The book provides a user-friendly, non-technical methods guide to using ready-made VR content and 360° video as well as creating custom materials. It examines the advantages and disadvantages of different approaches to using VR, providing helpful, real-world examples of how researchers have used the technology. The insights drawn from this analysis will inspire scholars to explore the possibilities of using VR in their own research projects.
This introductory chapter explores the research potential offered by working with VR technology and seeks to demystify VR for non-specialist scholars. Definitions of VR, MR, XR and AR are explored, noting that the focus of the book is on VR as it appears within head-mounted displays. We move on to consider the reasons why researchers may wish to employ VR within their projects, focusing on two main areas: VR as an object of study, and VR as a methodological tool. We also emphasise the significance of VR in generating a strong sense of immersion and presence within virtual environments. Contemporary VR research is situated within a brief history of how the technology has evolved. Finally, we give an overview of the chapters in the remainder of the book.
This chapter examines approaches to undertaking VR projects with human participants. We explore the ethics of working with human subjects in VR, including problems related to intense emotional stimulation and cybersickness. We also reflect on the predominance of quantitative methods in projects that analyse participant response to VR environments and scenarios. The emphasis is on how existing VR materials might be employed as a simpler and lower-cost alternative to building original VR content. The chapter also includes a case study of a qualitative project in which experienced gamers played the VR zombie shooter Arizona Sunshine (Vertigo Games, 2016). The exercise revealed a powerful affectual connection to the virtual space, creating a considerably more physically and emotionally intense experience than participants normally experienced when gaming.
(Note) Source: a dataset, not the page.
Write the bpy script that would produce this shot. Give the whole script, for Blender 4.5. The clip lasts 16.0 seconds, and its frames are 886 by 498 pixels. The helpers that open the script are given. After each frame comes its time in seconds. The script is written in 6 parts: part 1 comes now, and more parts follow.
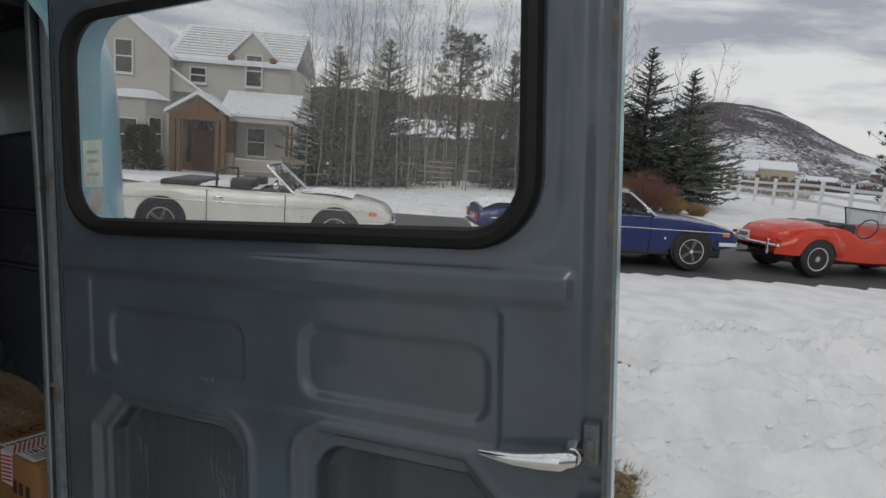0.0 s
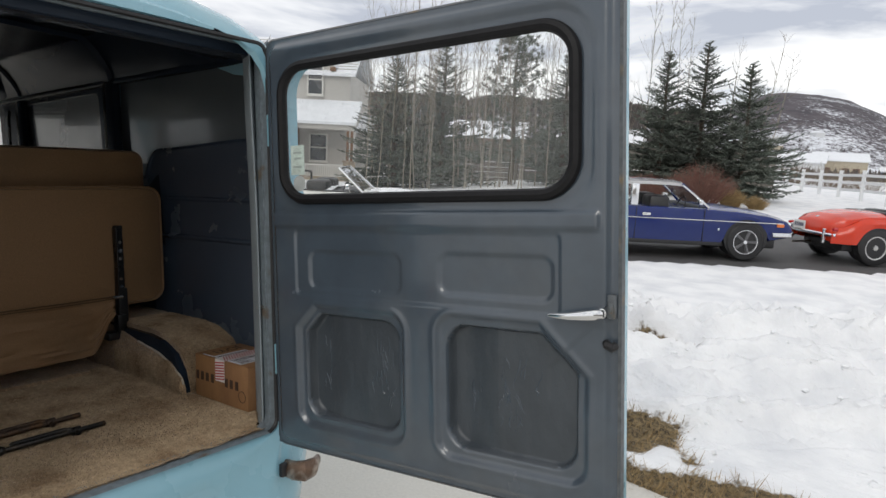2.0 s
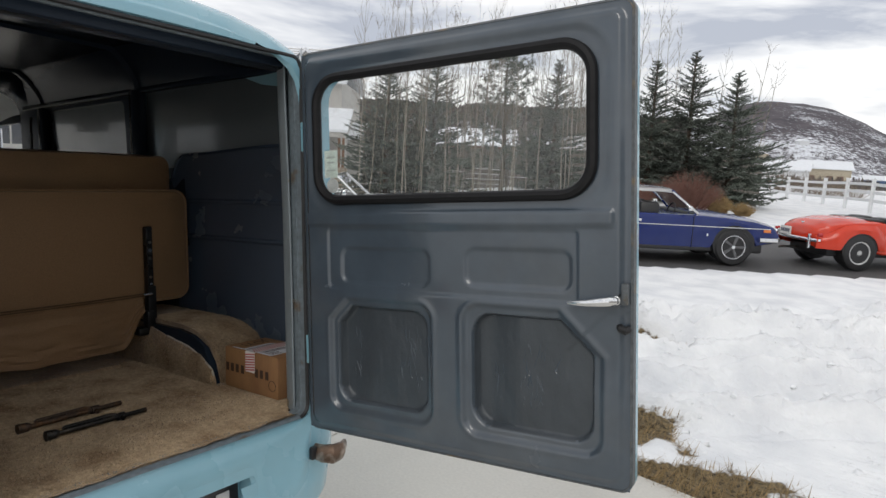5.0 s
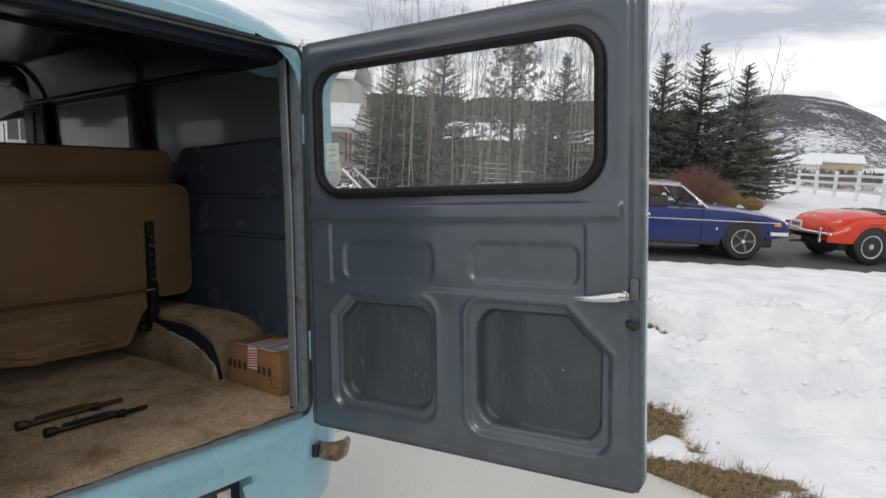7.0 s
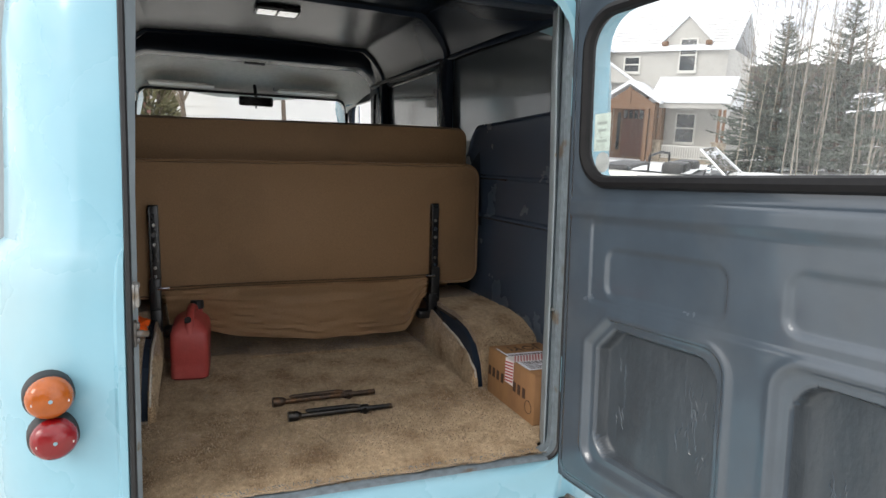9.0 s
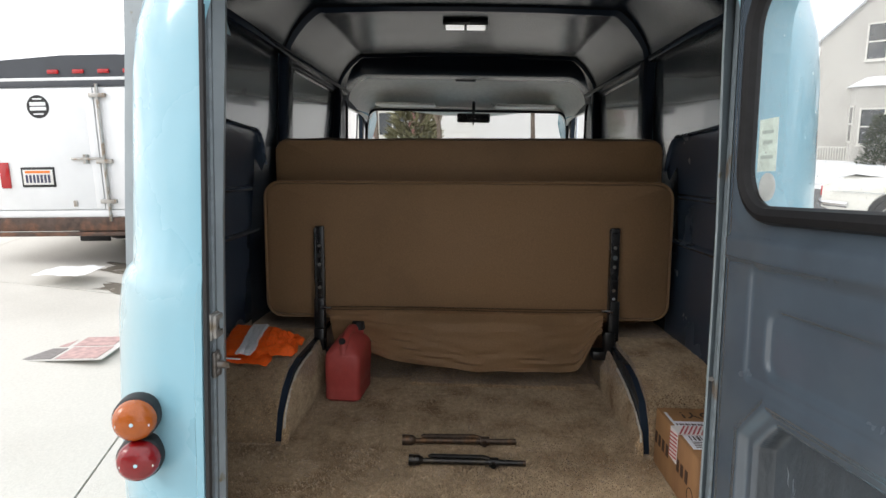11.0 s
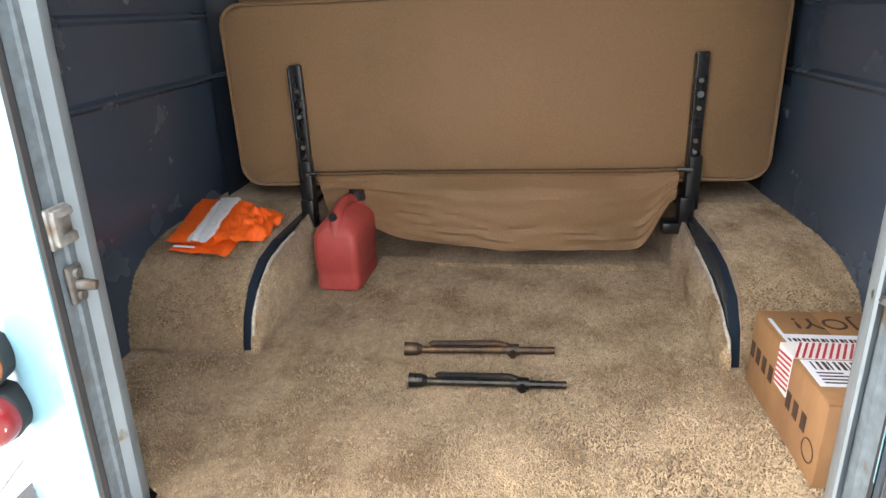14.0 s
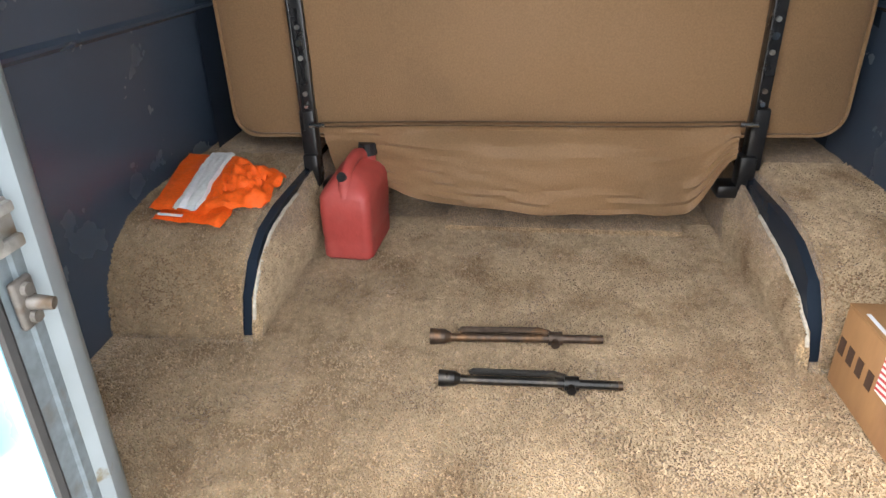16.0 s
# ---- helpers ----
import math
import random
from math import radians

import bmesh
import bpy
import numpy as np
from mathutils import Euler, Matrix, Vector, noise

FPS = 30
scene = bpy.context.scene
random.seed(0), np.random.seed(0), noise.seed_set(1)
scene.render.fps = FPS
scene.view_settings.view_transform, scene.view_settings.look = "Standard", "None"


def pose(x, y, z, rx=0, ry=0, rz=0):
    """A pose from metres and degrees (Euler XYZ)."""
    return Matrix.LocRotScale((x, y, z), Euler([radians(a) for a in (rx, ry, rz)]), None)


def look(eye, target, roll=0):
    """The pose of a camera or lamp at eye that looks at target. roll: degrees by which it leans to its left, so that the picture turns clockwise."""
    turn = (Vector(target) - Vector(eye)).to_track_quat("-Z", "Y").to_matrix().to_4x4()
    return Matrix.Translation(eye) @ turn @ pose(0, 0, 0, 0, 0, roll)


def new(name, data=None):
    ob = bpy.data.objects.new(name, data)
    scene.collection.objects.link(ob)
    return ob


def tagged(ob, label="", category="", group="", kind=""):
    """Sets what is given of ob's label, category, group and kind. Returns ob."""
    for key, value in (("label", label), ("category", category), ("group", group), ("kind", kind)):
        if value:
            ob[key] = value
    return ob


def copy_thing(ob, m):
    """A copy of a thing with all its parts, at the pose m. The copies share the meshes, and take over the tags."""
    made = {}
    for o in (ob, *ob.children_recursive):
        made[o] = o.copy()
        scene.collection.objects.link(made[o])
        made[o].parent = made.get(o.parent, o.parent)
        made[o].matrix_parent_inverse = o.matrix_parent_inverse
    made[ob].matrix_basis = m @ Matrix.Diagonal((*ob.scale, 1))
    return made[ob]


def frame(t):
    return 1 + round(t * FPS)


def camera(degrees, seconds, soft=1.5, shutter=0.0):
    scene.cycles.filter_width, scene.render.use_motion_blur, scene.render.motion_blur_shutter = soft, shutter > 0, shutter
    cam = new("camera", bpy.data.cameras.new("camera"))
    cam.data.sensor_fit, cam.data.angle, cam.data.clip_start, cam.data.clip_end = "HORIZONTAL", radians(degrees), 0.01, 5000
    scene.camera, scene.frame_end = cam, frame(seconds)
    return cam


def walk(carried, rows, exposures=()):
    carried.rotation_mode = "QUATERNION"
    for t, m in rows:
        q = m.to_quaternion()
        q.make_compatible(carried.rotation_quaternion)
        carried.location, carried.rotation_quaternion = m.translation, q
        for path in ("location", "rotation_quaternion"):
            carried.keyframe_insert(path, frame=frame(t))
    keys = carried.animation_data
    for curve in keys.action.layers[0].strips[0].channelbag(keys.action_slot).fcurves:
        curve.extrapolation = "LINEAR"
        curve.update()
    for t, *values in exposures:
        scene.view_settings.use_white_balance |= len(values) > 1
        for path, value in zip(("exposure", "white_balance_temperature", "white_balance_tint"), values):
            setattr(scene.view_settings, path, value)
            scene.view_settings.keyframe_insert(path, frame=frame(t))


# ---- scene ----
cam = camera(69.6, 16.0)
# the van stands nose down and leaning a little on its sloping drive: VAN turns its own axes into the world's
VAN = pose(0, 0, 0, 0, 0, 3.35) @ Vector((0.069, -0.0315, 1.0)).normalized().rotation_difference(Vector((0, 0, 1))).to_matrix().to_4x4()
# seconds, eye, target, roll, in the van's axes
PATH = [
    (0, (1.281, -0.165, 1.625), (0.216, 1.517, 1.442), 2.0),
    (0.5, (1.308, -0.379, 1.606), (0.17, 1.251, 1.384), 1.3),
    (1, (1.313, -0.593, 1.576), (0.228, 1.065, 1.305), 0.7),
    (1.5, (1.415, -0.677, 1.56), (0.287, 0.953, 1.296), 0.5),
    (2, (1.586, -0.765, 1.569), (0.379, 0.819, 1.385), 0.8),
    (2.5, (1.636, -0.846, 1.559), (0.39, 0.708, 1.385), 1.2),
    (3, (1.619, -0.93, 1.553), (0.371, 0.622, 1.373), 0.5),
    (3.5, (1.606, -0.967, 1.546), (0.406, 0.623, 1.366), 0.9),
    (4, (1.608, -0.968, 1.551), (0.427, 0.638, 1.388), 1.0),
    (6.5, (1.589, -0.954, 1.549), (0.405, 0.651, 1.386), 0.7),
    (7, (1.586, -0.923, 1.545), (0.388, 0.667, 1.367), 0.7),
    (7.5, (1.588, -0.793, 1.531), (0.241, 0.673, 1.341), 2.4),
    (8, (1.575, -0.657, 1.537), (-0.004, 0.549, 1.304), 2.0),
    (8.5, (1.489, -0.529, 1.536), (-0.235, 0.452, 1.284), 1.3),
    (9, (1.355, -0.391, 1.566), (-0.492, 0.329, 1.301), 2.0),
    (9.5, (1.314, -0.181, 1.577), (-0.651, 0.069, 1.302), 3.4),
    (10, (1.294, -0.029, 1.583), (-0.686, -0.032, 1.303), 1.5),
    (10.2, (1.285, -0.014, 1.586), (-0.695, -0.041, 1.308), 1.4),
    (12.3, (0.815, 0.041, 1.635), (-1.166, -0.12, 1.414), 1.0),
    (12.5, (0.761, 0.084, 1.632), (-1.21, -0.124, 1.362), 1.3),
    (13, (0.662, 0.096, 1.572), (-1.267, -0.123, 1.09), 0.2),
    (13.5, (0.624, 0.087, 1.546), (-1.273, -0.143, 0.957), -0.7),
    (14, (0.615, 0.082, 1.525), (-1.239, -0.156, 0.812), -1.6),
    (14.5, (0.614, 0.085, 1.52), (-1.217, -0.152, 0.751), -1.2),
    (15, (0.598, 0.075, 1.514), (-1.218, -0.139, 0.704), -1.9),
    (15.5, (0.487, 0.017, 1.515), (-1.323, -0.191, 0.69), -1.2),
    (16, (0.395, -0.026, 1.524), (-1.375, -0.23, 0.615), -1.0),
]
walk(cam, [(t, VAN @ look(eye, target, roll)) for t, eye, target, roll in PATH],
     exposures=[(0, -0.93), (0.5, -0.62), (1.0, -0.33), (2.0, -0.25), (3.5, -0.28), (7.0, -0.33), (8.0, 0.1), (9.0, 0.75), (9.5, 0.72), (10.0, 0.6), (12.3, 1.0), (13.0, 1.95), (13.5, 2.28), (14.0, 2.25), (15.0, 2.1), (16.0, 2.53)])

# ---- light ----
world = bpy.data.worlds.new("overcast_sky")
scene.world = world
world.use_nodes = True
wn, wl = world.node_tree.nodes, world.node_tree.links
wn.clear()
SUN_ELEVATION, SUN_AZIMUTH = radians(32), radians(-68)
sky = wn.new("ShaderNodeTexSky")
sky.sky_type, sky.sun_disc = "NISHITA", False
sky.sun_elevation, sky.sun_rotation = SUN_ELEVATION, radians(90) - SUN_AZIMUTH
sky.air_density, sky.dust_density, sky.ozone_density = 1.0, 2.0, 1.0
way = wn.new("ShaderNodeTexCoord")
flat = wn.new("ShaderNodeMapping")
flat.inputs["Scale"].default_value = (1.0, 1.0, 5.0)
flat.inputs["Location"].default_value = (0.7, 0.35, 0.15)
wl.new(way.outputs["Generated"], flat.inputs["Vector"])
puffs = wn.new("ShaderNodeTexNoise")
puffs.inputs["Scale"].default_value, puffs.inputs["Detail"].default_value = 2.6, 7.0
puffs.inputs["Roughness"].default_value, puffs.inputs["Distortion"].default_value = 0.55, 0.35
wl.new(flat.outputs["Vector"], puffs.inputs["Vector"])
cover = wn.new("ShaderNodeValToRGB")
cover.color_ramp.elements[0].position, cover.color_ramp.elements[0].color = 0.38, (6.6, 6.95, 7.9, 1)
cover.color_ramp.elements[1].position, cover.color_ramp.elements[1].color = 0.55, (13.9, 13.85, 13.8, 1)
wl.new(puffs.outputs["Fac"], cover.inputs["Fac"])
veil = wn.new("ShaderNodeMixRGB")
veil.inputs["Fac"].default_value = 0.88
wl.new(sky.outputs["Color"], veil.inputs["Color1"])
wl.new(cover.outputs["Color"], veil.inputs["Color2"])
back = wn.new("ShaderNodeBackground")
back.inputs["Strength"].default_value = 0.105
wl.new(veil.outputs["Color"], back.inputs["Color"])
wl.new(back.outputs["Background"], wn.new("ShaderNodeOutputWorld").inputs["Surface"])

sun = new("sun", bpy.data.lights.new("sun", "SUN"))
sun.data.energy, sun.data.angle, sun.data.color = 0.75, radians(22), (1.0, 0.96, 0.9)
to_sun = Vector((math.cos(SUN_ELEVATION) * math.cos(SUN_AZIMUTH), math.cos(SUN_ELEVATION) * math.sin(SUN_AZIMUTH), math.sin(SUN_ELEVATION)))
sun.rotation_mode, sun.rotation_quaternion = "QUATERNION", to_sun.to_track_quat("Z", "Y")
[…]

This chapter explores how content analysis can be used to examine VR materials. Commercial VR content, both games and other experiences, have been subjected to relatively little examination by critical scholars. There is great potential to adapt interpretative tools from other disciplines, particularly game studies, to undertake this analysis. Game studies helpfully emphasise playing the text, rather than simply examining the story, though in the context of VR, the body of the player needs to be woven into this kind of analysis. The chapter reflects on the advantages and limitations of autoethnographic approaches for examining VR content as interactive texts. As a worked example of this approach, we reflect on our analysis of Half-Life: Alyx (Valve, 2020), the first big-budget franchise game to be released exclusively for VR.
This chapter examines social VR experiences and the research opportunities offered where multiple users are interacting with the same virtual environment. Mechanisms for collaboration within virtual space are examined alongside the critical role that avatar design plays in these interactions. While the nature of the head-mounted display is to cut people off from the world around them, VR users can form alternative communities within the virtual spaces they visit. We reflect on some of these issues through a case study of VR Church, where worshippers come together for virtual church services within the social VR platform AltspaceVR. This provides an opportunity to reflect on the challenges of undertaking ethnographic research with communities in VR.